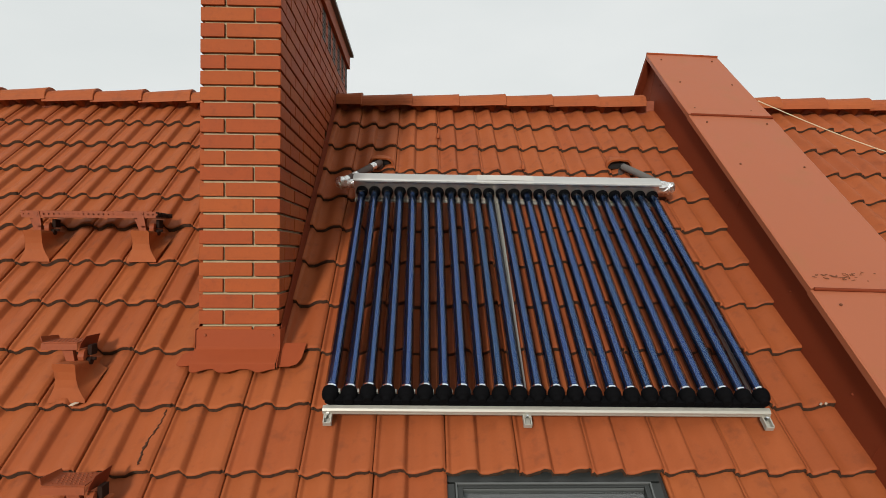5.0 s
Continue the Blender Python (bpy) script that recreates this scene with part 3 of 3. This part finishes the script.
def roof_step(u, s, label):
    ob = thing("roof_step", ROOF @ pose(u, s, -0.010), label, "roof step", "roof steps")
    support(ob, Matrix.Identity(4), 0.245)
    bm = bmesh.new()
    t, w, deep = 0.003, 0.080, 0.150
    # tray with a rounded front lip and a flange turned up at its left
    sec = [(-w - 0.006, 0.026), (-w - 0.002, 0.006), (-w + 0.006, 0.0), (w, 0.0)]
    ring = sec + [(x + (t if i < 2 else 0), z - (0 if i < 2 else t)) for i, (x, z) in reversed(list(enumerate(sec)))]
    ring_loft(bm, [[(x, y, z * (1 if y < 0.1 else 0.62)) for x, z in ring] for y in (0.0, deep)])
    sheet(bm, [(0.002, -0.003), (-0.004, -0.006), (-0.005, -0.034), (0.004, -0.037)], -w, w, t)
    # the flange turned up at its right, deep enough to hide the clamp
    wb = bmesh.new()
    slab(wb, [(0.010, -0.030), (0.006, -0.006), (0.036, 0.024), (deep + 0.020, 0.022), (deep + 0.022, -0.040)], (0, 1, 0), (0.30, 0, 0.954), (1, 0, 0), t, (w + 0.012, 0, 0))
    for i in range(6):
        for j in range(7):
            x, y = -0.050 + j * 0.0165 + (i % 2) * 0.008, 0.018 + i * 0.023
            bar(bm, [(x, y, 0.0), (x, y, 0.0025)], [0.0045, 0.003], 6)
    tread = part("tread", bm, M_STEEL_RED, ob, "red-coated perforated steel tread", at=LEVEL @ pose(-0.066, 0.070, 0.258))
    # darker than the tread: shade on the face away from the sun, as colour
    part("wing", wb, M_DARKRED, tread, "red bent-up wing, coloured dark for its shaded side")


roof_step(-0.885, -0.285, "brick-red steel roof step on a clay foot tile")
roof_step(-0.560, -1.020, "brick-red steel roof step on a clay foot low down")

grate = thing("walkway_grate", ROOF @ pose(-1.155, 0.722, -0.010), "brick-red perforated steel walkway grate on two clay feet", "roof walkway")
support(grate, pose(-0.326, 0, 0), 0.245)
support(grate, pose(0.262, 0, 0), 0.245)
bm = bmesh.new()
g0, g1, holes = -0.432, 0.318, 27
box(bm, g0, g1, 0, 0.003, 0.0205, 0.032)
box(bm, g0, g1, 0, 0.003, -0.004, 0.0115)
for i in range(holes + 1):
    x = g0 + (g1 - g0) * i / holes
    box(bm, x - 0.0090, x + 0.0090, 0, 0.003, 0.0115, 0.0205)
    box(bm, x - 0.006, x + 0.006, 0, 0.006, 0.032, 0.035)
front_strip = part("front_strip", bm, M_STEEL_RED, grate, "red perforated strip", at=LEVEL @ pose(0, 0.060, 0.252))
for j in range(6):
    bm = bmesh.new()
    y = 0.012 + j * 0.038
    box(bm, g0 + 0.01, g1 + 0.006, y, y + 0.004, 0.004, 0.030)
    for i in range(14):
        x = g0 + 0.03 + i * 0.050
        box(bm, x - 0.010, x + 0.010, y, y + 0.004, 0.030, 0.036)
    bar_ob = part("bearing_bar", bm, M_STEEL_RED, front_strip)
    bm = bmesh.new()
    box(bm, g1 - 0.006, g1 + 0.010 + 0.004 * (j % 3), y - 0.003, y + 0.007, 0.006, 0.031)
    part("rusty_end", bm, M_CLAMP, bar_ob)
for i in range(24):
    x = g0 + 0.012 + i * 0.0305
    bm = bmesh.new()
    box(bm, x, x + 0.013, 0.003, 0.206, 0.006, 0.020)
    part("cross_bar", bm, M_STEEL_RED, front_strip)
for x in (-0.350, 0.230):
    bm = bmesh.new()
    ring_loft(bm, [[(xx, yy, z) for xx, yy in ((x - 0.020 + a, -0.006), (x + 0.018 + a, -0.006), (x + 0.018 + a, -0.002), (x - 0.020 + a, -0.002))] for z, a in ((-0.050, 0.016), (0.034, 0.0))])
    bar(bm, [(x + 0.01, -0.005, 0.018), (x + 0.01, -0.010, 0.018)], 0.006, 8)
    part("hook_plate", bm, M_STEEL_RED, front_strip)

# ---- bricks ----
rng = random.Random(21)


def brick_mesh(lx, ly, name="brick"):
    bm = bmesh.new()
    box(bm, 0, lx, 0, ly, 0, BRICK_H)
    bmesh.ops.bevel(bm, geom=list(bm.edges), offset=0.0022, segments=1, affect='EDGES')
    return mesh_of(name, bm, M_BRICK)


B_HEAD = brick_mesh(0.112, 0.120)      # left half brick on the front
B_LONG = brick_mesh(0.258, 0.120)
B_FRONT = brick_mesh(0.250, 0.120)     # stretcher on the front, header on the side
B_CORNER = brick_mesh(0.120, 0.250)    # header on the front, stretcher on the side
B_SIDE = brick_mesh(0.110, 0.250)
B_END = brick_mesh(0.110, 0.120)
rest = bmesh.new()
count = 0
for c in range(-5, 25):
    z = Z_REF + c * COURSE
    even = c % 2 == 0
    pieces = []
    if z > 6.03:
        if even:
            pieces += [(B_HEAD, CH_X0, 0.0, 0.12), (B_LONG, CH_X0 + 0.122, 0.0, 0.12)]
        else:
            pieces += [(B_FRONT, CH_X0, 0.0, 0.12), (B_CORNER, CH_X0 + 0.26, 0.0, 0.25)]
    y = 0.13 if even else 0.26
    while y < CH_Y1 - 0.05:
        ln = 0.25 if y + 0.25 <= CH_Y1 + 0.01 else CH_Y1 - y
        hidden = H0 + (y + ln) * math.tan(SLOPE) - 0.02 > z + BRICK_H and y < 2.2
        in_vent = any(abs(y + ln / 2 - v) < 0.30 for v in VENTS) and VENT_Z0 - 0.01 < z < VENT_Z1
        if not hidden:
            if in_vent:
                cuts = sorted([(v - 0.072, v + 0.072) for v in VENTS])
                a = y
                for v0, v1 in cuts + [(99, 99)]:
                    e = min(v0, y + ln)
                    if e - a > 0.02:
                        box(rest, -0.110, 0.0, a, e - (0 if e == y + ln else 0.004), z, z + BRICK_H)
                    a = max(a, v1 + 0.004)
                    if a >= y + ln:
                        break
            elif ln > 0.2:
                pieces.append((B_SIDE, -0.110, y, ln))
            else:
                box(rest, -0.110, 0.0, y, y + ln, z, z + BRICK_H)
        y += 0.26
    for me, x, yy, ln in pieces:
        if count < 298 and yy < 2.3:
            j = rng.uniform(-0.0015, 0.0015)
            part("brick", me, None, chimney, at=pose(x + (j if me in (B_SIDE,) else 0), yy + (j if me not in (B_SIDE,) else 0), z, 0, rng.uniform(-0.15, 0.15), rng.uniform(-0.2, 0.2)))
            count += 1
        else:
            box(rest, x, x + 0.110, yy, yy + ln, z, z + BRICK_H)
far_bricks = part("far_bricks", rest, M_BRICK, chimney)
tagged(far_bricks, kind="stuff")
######
[OBJECTIVE] Transcribe the full listing above exactly as it stands, minus the pictures.

[OUTPUT FOR THIS TASK]
5.0 s
Continue the Blender Python (bpy) script that recreates this scene with part 3 of 3. This part finishes the script.
def roof_step(u, s, label):
    ob = thing("roof_step", ROOF @ pose(u, s, -0.010), label, "roof step", "roof steps")
    support(ob, Matrix.Identity(4), 0.245)
    bm = bmesh.new()
    t, w, deep = 0.003, 0.080, 0.150
    # tray with a rounded front lip and a flange turned up at its left
    sec = [(-w - 0.006, 0.026), (-w - 0.002, 0.006), (-w + 0.006, 0.0), (w, 0.0)]
    ring = sec + [(x + (t if i < 2 else 0), z - (0 if i < 2 else t)) for i, (x, z) in reversed(list(enumerate(sec)))]
    ring_loft(bm, [[(x, y, z * (1 if y < 0.1 else 0.62)) for x, z in ring] for y in (0.0, deep)])
    sheet(bm, [(0.002, -0.003), (-0.004, -0.006), (-0.005, -0.034), (0.004, -0.037)], -w, w, t)
    # the flange turned up at its right, deep enough to hide the clamp
    wb = bmesh.new()
    slab(wb, [(0.010, -0.030), (0.006, -0.006), (0.036, 0.024), (deep + 0.020, 0.022), (deep + 0.022, -0.040)], (0, 1, 0), (0.30, 0, 0.954), (1, 0, 0), t, (w + 0.012, 0, 0))
    for i in range(6):
        for j in range(7):
            x, y = -0.050 + j * 0.0165 + (i % 2) * 0.008, 0.018 + i * 0.023
            bar(bm, [(x, y, 0.0), (x, y, 0.0025)], [0.0045, 0.003], 6)
    tread = part("tread", bm, M_STEEL_RED, ob, "red-coated perforated steel tread", at=LEVEL @ pose(-0.066, 0.070, 0.258))
    # darker than the tread: shade on the face away from the sun, as colour
    part("wing", wb, M_DARKRED, tread, "red bent-up wing, coloured dark for its shaded side")


roof_step(-0.885, -0.285, "brick-red steel roof step on a clay foot tile")
roof_step(-0.560, -1.020, "brick-red steel roof step on a clay foot low down")

grate = thing("walkway_grate", ROOF @ pose(-1.155, 0.722, -0.010), "brick-red perforated steel walkway grate on two clay feet", "roof walkway")
support(grate, pose(-0.326, 0, 0), 0.245)
support(grate, pose(0.262, 0, 0), 0.245)
bm = bmesh.new()
g0, g1, holes = -0.432, 0.318, 27
box(bm, g0, g1, 0, 0.003, 0.0205, 0.032)
box(bm, g0, g1, 0, 0.003, -0.004, 0.0115)
for i in range(holes + 1):
    x = g0 + (g1 - g0) * i / holes
    box(bm, x - 0.0090, x + 0.0090, 0, 0.003, 0.0115, 0.0205)
    box(bm, x - 0.006, x + 0.006, 0, 0.006, 0.032, 0.035)
front_strip = part("front_strip", bm, M_STEEL_RED, grate, "red perforated strip", at=LEVEL @ pose(0, 0.060, 0.252))
for j in range(6):
    bm = bmesh.new()
    y = 0.012 + j * 0.038
    box(bm, g0 + 0.01, g1 + 0.006, y, y + 0.004, 0.004, 0.030)
    for i in range(14):
        x = g0 + 0.03 + i * 0.050
        box(bm, x - 0.010, x + 0.010, y, y + 0.004, 0.030, 0.036)
    bar_ob = part("bearing_bar", bm, M_STEEL_RED, front_strip)
    bm = bmesh.new()
    box(bm, g1 - 0.006, g1 + 0.010 + 0.004 * (j % 3), y - 0.003, y + 0.007, 0.006, 0.031)
    part("rusty_end", bm, M_CLAMP, bar_ob)
for i in range(24):
    x = g0 + 0.012 + i * 0.0305
    bm = bmesh.new()
    box(bm, x, x + 0.013, 0.003, 0.206, 0.006, 0.020)
    part("cross_bar", bm, M_STEEL_RED, front_strip)
for x in (-0.350, 0.230):
    bm = bmesh.new()
    ring_loft(bm, [[(xx, yy, z) for xx, yy in ((x - 0.020 + a, -0.006), (x + 0.018 + a, -0.006), (x + 0.018 + a, -0.002), (x - 0.020 + a, -0.002))] for z, a in ((-0.050, 0.016), (0.034, 0.0))])
    bar(bm, [(x + 0.01, -0.005, 0.018), (x + 0.01, -0.010, 0.018)], 0.006, 8)
    part("hook_plate", bm, M_STEEL_RED, front_strip)

# ---- bricks ----
rng = random.Random(21)


def brick_mesh(lx, ly, name="brick"):
    bm = bmesh.new()
    box(bm, 0, lx, 0, ly, 0, BRICK_H)
    bmesh.ops.bevel(bm, geom=list(bm.edges), offset=0.0022, segments=1, affect='EDGES')
    return mesh_of(name, bm, M_BRICK)


B_HEAD = brick_mesh(0.112, 0.120)      # left half brick on the front
B_LONG = brick_mesh(0.258, 0.120)
B_FRONT = brick_mesh(0.250, 0.120)     # stretcher on the front, header on the side
B_CORNER = brick_mesh(0.120, 0.250)    # header on the front, stretcher on the side
B_SIDE = brick_mesh(0.110, 0.250)
B_END = brick_mesh(0.110, 0.120)
rest = bmesh.new()
count = 0
for c in range(-5, 25):
    z = Z_REF + c * COURSE
    even = c % 2 == 0
    pieces = []
    if z > 6.03:
        if even:
            pieces += [(B_HEAD, CH_X0, 0.0, 0.12), (B_LONG, CH_X0 + 0.122, 0.0, 0.12)]
        else:
            pieces += [(B_FRONT, CH_X0, 0.0, 0.12), (B_CORNER, CH_X0 + 0.26, 0.0, 0.25)]
    y = 0.13 if even else 0.26
    while y < CH_Y1 - 0.05:
        ln = 0.25 if y + 0.25 <= CH_Y1 + 0.01 else CH_Y1 - y
        hidden = H0 + (y + ln) * math.tan(SLOPE) - 0.02 > z + BRICK_H and y < 2.2
        in_vent = any(abs(y + ln / 2 - v) < 0.30 for v in VENTS) and VENT_Z0 - 0.01 < z < VENT_Z1
        if not hidden:
            if in_vent:
                cuts = sorted([(v - 0.072, v + 0.072) for v in VENTS])
                a = y
                for v0, v1 in cuts + [(99, 99)]:
                    e = min(v0, y + ln)
                    if e - a > 0.02:
                        box(rest, -0.110, 0.0, a, e - (0 if e == y + ln else 0.004), z, z + BRICK_H)
                    a = max(a, v1 + 0.004)
                    if a >= y + ln:
                        break
            elif ln > 0.2:
                pieces.append((B_SIDE, -0.110, y, ln))
            else:
                box(rest, -0.110, 0.0, y, y + ln, z, z + BRICK_H)
        y += 0.26
    for me, x, yy, ln in pieces:
        if count < 298 and yy < 2.3:
            j = rng.uniform(-0.0015, 0.0015)
            part("brick", me, None, chimney, at=pose(x + (j if me in (B_SIDE,) else 0), yy + (j if me not in (B_SIDE,) else 0), z, 0, rng.uniform(-0.15, 0.15), rng.uniform(-0.2, 0.2)))
            count += 1
        else:
            box(rest, x, x + 0.110, yy, yy + ln, z, z + BRICK_H)
far_bricks = part("far_bricks", rest, M_BRICK, chimney)
tagged(far_bricks, kind="stuff")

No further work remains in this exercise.